New Mexico Legislation Charts Path Away From Coal, But It Won't Be Easy

The Energy Transition Act passed the New Mexico state House on March 12 and heads to Gov. Michelle Lujan Grisham, the state's new Democratic governor who supports clean energy, but losing a coal plant early causes far-reaching economic impacts.

March 19, 2019, 1:00 PM PDT

By Irvin Dawid

New mexico Power

The San Juan Generating Station viewed from the air in 2012. | Doc Searls / Flickr

"The Legislature has moved to Gov. Michelle Lujan Grisham’s desk a controversial bill designed to dramatically increase the amount of renewable energy used to produce electricity in New Mexico while also helping the Public Service Company of New Mexico (PNM) recoup its investments in the coal-burning San Juan Generating Station near Farmingtonreports Steve Terrell of the Santa Fe New Mexican. PNM is the state's largest utility. 

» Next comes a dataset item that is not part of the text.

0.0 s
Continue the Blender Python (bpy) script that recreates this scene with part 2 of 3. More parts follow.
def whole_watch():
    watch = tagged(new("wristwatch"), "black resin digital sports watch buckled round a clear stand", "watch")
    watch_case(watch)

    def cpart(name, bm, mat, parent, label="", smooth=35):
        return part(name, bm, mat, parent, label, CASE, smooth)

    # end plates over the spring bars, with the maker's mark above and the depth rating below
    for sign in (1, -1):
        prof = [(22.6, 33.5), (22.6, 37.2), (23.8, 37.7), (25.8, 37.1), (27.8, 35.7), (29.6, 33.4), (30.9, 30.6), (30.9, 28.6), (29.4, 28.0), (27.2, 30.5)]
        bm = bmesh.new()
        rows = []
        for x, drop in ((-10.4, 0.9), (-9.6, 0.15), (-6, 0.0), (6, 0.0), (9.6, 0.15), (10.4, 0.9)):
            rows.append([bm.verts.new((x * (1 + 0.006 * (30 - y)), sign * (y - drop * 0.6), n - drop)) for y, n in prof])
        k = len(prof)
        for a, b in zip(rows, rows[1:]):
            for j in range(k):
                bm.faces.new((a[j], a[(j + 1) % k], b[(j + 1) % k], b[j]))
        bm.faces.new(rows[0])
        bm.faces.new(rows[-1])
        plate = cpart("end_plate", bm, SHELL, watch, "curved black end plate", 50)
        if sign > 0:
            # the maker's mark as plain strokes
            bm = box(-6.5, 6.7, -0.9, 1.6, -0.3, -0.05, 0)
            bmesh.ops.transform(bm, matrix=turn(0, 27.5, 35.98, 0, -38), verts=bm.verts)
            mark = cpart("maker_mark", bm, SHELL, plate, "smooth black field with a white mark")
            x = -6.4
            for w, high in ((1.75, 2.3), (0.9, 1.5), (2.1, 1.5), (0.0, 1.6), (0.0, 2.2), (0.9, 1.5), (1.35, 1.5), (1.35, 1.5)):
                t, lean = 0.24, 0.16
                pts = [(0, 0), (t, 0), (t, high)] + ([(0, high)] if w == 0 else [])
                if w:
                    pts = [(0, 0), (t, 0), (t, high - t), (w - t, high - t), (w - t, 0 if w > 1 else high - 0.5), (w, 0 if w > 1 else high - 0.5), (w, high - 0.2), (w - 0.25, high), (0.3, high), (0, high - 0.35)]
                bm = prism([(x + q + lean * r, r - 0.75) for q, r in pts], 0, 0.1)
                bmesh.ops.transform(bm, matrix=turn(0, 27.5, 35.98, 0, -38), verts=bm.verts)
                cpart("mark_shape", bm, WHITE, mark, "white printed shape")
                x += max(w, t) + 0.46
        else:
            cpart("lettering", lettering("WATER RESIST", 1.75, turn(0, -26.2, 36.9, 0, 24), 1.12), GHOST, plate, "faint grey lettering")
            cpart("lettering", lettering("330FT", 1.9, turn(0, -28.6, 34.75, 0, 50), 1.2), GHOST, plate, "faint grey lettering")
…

Following a three-hour debate Tuesday, the House passed Senate Bill 489 by a margin of 43-22. It was a mostly party-line vote, with almost all Democrats in favor of the bill and almost all Republicans voting against it. The measure goes now to Lujan Grisham, who has enthusiastically supported it.

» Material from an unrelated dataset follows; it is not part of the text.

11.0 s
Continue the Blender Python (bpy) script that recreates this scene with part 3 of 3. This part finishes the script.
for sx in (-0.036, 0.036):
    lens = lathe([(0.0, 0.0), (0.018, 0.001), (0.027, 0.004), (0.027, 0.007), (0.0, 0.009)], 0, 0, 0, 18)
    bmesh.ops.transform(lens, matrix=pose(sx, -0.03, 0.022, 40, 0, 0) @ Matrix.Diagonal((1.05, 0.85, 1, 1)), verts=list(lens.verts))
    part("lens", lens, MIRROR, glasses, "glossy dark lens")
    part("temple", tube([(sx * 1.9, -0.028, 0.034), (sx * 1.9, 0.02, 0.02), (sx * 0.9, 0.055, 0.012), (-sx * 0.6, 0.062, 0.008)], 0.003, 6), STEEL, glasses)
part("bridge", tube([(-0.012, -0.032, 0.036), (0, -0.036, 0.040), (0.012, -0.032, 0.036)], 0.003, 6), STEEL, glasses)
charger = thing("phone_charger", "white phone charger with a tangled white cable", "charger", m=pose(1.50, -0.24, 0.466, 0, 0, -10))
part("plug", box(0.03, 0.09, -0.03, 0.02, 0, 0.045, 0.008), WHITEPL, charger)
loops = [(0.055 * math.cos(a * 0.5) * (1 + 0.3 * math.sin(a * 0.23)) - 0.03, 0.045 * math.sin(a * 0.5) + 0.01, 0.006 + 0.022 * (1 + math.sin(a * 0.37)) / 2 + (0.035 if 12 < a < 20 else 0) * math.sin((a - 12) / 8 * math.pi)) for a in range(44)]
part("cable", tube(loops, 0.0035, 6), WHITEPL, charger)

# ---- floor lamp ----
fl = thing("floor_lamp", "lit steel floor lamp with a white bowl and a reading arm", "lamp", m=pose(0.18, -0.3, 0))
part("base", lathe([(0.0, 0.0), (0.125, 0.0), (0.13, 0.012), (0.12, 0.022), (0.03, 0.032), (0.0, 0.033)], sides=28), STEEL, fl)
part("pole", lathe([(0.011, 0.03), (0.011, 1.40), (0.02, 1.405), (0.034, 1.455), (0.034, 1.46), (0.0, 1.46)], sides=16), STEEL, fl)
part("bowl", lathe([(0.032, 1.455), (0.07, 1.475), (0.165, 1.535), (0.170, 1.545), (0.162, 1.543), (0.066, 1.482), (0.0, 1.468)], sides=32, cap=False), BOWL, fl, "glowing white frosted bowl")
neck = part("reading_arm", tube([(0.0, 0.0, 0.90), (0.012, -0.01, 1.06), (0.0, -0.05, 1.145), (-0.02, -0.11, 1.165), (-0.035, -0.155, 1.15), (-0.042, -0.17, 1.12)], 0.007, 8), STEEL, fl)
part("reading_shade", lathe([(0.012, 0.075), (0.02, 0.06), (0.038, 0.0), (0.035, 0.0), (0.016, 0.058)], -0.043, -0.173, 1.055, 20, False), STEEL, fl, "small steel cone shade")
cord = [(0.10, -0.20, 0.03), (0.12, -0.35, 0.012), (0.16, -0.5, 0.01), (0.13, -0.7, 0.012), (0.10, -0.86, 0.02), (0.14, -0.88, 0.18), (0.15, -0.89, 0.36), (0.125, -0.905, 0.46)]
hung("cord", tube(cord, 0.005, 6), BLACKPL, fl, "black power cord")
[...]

The bill calls for a 50 percent renewable energy portfolio standard in the state by 2030, with a goal of 80 percent by 2040. [It also requires 100 percent carbon-free energy by 2045 for investor-owned utilities, per governor's office].

Closing the San Juan Generating Station, which has been identified as New Mexico’s single largest polluter, in 2022, about 20 years before the end of its useful life, will have a severe economic impact on San Juan County, reported Hannah Grover for the Farmington Daily Times on Sept. 25, 2018.

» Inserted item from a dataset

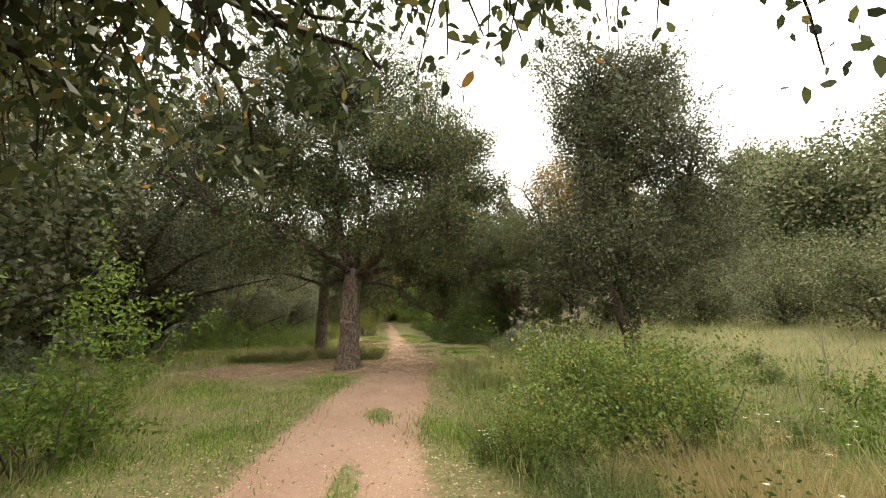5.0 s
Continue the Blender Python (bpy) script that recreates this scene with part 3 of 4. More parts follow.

The impact of the closure will come from lost taxes, lost jobs and lost investment in the power plant. 

A study commissioned by Four Corners Economic Development estimates closing the San Juan Generating Station and the accompanying San Juan Mine, which supplies all the station's coal will lead to more than $105 million in lost wages in San Juan County and nearly 1,500 lost jobs

"The bill would set up a $20 million fund to aid displaced workers and mandates any energy sources that replace the San Juan plant’s output be located in the Central Consolidated School District, which covers about 3,000 square miles," adds Terrell. The school district was identified as a big loser in tax revenue when the plant closes.

After the bill passed the Senate on March 6 on a bi-partisan vote, unlike the House, the governor stated, "With this legislation, our priorities are planted front and center, and, crucially, we do not leave our neighbors in San Juan County behind.” 

Western Resource Advocates, representing environmental, labor, and community groups, celebrated the passage of the landmark legislation. In addition to boosting renewable energy production, they noted it would "create jobs, reduce carbon pollution, and diversify the economy in coal-impacted areas."